*Dataset content:*
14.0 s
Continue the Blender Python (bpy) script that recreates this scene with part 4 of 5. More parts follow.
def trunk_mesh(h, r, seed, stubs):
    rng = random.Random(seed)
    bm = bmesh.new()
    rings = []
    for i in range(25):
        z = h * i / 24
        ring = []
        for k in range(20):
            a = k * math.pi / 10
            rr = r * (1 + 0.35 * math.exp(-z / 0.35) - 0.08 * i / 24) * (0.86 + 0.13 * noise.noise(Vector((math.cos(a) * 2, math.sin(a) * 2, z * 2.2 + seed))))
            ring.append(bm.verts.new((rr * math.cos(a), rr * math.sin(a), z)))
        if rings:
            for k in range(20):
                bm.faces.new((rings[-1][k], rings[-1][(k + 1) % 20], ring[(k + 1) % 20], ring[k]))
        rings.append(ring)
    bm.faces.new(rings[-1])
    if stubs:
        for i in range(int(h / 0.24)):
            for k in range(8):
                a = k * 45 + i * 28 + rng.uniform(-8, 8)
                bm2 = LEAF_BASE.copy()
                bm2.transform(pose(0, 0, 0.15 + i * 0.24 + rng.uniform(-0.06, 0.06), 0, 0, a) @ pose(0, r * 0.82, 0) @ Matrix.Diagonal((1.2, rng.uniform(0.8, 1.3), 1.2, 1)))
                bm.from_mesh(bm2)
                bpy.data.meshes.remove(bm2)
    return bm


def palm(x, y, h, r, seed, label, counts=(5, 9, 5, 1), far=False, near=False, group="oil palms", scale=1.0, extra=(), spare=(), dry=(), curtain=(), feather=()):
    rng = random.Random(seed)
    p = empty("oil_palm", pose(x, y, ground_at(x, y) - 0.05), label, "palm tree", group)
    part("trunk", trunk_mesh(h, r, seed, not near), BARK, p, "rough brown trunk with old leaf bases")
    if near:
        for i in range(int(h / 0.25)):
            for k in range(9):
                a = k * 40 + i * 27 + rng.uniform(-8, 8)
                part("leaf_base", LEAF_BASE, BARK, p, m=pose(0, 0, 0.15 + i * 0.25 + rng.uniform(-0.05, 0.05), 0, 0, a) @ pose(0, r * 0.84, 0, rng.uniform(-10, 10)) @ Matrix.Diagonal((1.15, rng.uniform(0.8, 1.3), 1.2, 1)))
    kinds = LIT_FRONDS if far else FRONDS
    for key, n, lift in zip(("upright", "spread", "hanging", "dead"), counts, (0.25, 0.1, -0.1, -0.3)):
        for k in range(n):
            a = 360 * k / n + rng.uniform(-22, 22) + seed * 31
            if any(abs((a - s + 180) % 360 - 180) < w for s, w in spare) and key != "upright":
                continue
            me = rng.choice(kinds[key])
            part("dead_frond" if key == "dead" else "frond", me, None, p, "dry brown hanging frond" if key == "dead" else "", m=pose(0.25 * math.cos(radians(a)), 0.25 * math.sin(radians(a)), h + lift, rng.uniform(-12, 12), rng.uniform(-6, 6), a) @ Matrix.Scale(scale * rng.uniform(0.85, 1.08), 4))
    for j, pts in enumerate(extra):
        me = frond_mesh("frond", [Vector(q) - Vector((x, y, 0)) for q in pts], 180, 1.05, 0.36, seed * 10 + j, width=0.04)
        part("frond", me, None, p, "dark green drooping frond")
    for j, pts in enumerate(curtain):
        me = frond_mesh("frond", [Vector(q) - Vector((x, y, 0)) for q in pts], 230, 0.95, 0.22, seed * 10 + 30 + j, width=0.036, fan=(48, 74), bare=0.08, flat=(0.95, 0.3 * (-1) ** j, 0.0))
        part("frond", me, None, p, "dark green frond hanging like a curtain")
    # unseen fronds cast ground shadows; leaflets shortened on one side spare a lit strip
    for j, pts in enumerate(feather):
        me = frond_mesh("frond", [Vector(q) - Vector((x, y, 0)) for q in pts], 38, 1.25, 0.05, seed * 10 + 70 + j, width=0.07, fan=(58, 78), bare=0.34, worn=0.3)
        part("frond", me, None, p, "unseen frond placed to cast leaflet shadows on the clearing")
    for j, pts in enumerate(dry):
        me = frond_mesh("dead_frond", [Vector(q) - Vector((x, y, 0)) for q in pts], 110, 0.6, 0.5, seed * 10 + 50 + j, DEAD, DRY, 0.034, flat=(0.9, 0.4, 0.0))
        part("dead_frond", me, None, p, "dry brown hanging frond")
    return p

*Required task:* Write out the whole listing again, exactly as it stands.

*Final result:*
14.0 s
Continue the Blender Python (bpy) script that recreates this scene with part 4 of 5. More parts follow.
def trunk_mesh(h, r, seed, stubs):
    rng = random.Random(seed)
    bm = bmesh.new()
    rings = []
    for i in range(25):
        z = h * i / 24
        ring = []
        for k in range(20):
            a = k * math.pi / 10
            rr = r * (1 + 0.35 * math.exp(-z / 0.35) - 0.08 * i / 24) * (0.86 + 0.13 * noise.noise(Vector((math.cos(a) * 2, math.sin(a) * 2, z * 2.2 + seed))))
            ring.append(bm.verts.new((rr * math.cos(a), rr * math.sin(a), z)))
        if rings:
            for k in range(20):
                bm.faces.new((rings[-1][k], rings[-1][(k + 1) % 20], ring[(k + 1) % 20], ring[k]))
        rings.append(ring)
    bm.faces.new(rings[-1])
    if stubs:
        for i in range(int(h / 0.24)):
            for k in range(8):
                a = k * 45 + i * 28 + rng.uniform(-8, 8)
                bm2 = LEAF_BASE.copy()
                bm2.transform(pose(0, 0, 0.15 + i * 0.24 + rng.uniform(-0.06, 0.06), 0, 0, a) @ pose(0, r * 0.82, 0) @ Matrix.Diagonal((1.2, rng.uniform(0.8, 1.3), 1.2, 1)))
                bm.from_mesh(bm2)
                bpy.data.meshes.remove(bm2)
    return bm


def palm(x, y, h, r, seed, label, counts=(5, 9, 5, 1), far=False, near=False, group="oil palms", scale=1.0, extra=(), spare=(), dry=(), curtain=(), feather=()):
    rng = random.Random(seed)
    p = empty("oil_palm", pose(x, y, ground_at(x, y) - 0.05), label, "palm tree", group)
    part("trunk", trunk_mesh(h, r, seed, not near), BARK, p, "rough brown trunk with old leaf bases")
    if near:
        for i in range(int(h / 0.25)):
            for k in range(9):
                a = k * 40 + i * 27 + rng.uniform(-8, 8)
                part("leaf_base", LEAF_BASE, BARK, p, m=pose(0, 0, 0.15 + i * 0.25 + rng.uniform(-0.05, 0.05), 0, 0, a) @ pose(0, r * 0.84, 0, rng.uniform(-10, 10)) @ Matrix.Diagonal((1.15, rng.uniform(0.8, 1.3), 1.2, 1)))
    kinds = LIT_FRONDS if far else FRONDS
    for key, n, lift in zip(("upright", "spread", "hanging", "dead"), counts, (0.25, 0.1, -0.1, -0.3)):
        for k in range(n):
            a = 360 * k / n + rng.uniform(-22, 22) + seed * 31
            if any(abs((a - s + 180) % 360 - 180) < w for s, w in spare) and key != "upright":
                continue
            me = rng.choice(kinds[key])
            part("dead_frond" if key == "dead" else "frond", me, None, p, "dry brown hanging frond" if key == "dead" else "", m=pose(0.25 * math.cos(radians(a)), 0.25 * math.sin(radians(a)), h + lift, rng.uniform(-12, 12), rng.uniform(-6, 6), a) @ Matrix.Scale(scale * rng.uniform(0.85, 1.08), 4))
    for j, pts in enumerate(extra):
        me = frond_mesh("frond", [Vector(q) - Vector((x, y, 0)) for q in pts], 180, 1.05, 0.36, seed * 10 + j, width=0.04)
        part("frond", me, None, p, "dark green drooping frond")
    for j, pts in enumerate(curtain):
        me = frond_mesh("frond", [Vector(q) - Vector((x, y, 0)) for q in pts], 230, 0.95, 0.22, seed * 10 + 30 + j, width=0.036, fan=(48, 74), bare=0.08, flat=(0.95, 0.3 * (-1) ** j, 0.0))
        part("frond", me, None, p, "dark green frond hanging like a curtain")
    # unseen fronds cast ground shadows; leaflets shortened on one side spare a lit strip
    for j, pts in enumerate(feather):
        me = frond_mesh("frond", [Vector(q) - Vector((x, y, 0)) for q in pts], 38, 1.25, 0.05, seed * 10 + 70 + j, width=0.07, fan=(58, 78), bare=0.34, worn=0.3)
        part("frond", me, None, p, "unseen frond placed to cast leaflet shadows on the clearing")
    for j, pts in enumerate(dry):
        me = frond_mesh("dead_frond", [Vector(q) - Vector((x, y, 0)) for q in pts], 110, 0.6, 0.5, seed * 10 + 50 + j, DEAD, DRY, 0.034, flat=(0.9, 0.4, 0.0))
        part("dead_frond", me, None, p, "dry brown hanging frond")
    return p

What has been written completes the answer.